In Case I Am Kidnapped and Sold, Part 2

[Here's "In Case I Am Kidnapped and Sold, Part 1."]

Before I got into his car, W. apologized for the smell. A gallon container of milk that had been sitting in his backseat for three days had exploded, showering the interior and leaving an unholy smell. W. valiantly had attempted to cover up the odor by pouring vinegar inside the vehicle, an Internet suggestion so bad that it has destroyed lives. Like W.'s.

Jake and I endured the vinegar stench on the way to a location near the theme park, a location where I was to get into the trunk and be driven across the border and into the promised land, while Jake would wait for the second crossing.

I scraped my elbow climbing into the trunk. But before I could protest, we were on our way. W. (unwittingly, he said later) was blasting house music through his speakers—so while my fetal-positioned body was being thrown back and forth inside the dark and vinegary trunk, drum-and-bass thump-thump-thumps were being thrown back and forth inside my skull. "If I were being kidnapped," I thought, "no one would be able to hear my screams."

I eventually emerged, not in a remote location where I would be drugged and transported across international lines, but inside the glorious theme park (still keeping it vague so nobody gets busted).
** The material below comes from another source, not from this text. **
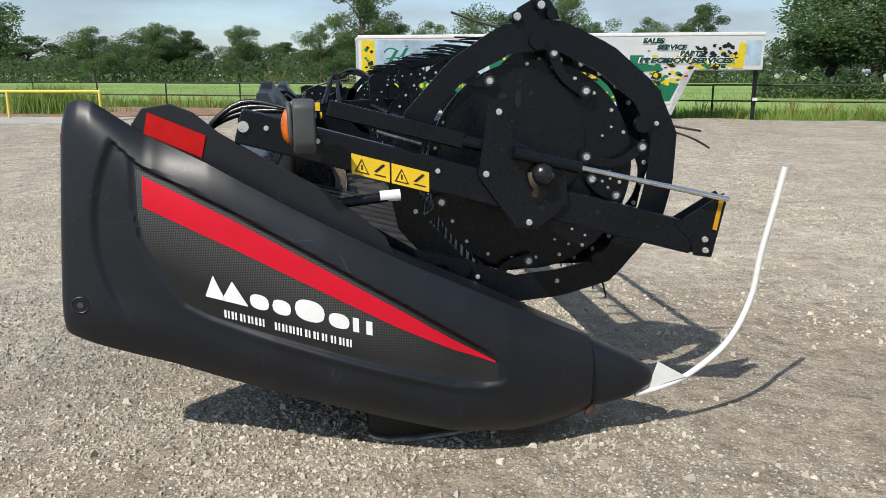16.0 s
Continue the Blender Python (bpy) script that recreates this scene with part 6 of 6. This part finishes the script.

I sat near a food stand while W. drove back to fetch Jake, who had the good sense to call W. from the trunk to tell him to turn down the music.

The theme park's main attraction, a thrillingly trippy simulated roller coaster ride based on a certain TV show, was unlike anything I had ever experienced before. It was crazy fun, but it made me nauseous. Jake had to keep his eyes closed to keep from throwing up. W. was fine—after all, the tone of his day was not set by an early morning trunk ride.

Since a fun time was had by all, Jake has successfully (albeit unwittingly) assumed the role of White Guy With Brownish Hair From the UC Santa Cruz Film Program since Gabriel is already gone. And when Donovan leaves in two days, W. can take his place as the other White Guy With Brownish Hair From the UC Santa Cruz Film Program. I guess there are more of them than I thought. This is getting ridiculous.


  1. I like that after you got out of the car, you didn't bother to tell W. to turn down the music for Jake. It's every trunk-rider for himself out there, I guess.

  2. Lego Land! I'm guessing Lego Land! . . . based on your photographic clue.

  3. Let me sing you the theme song: "Bam bam bam bam bam bam bam bam bam bam bam."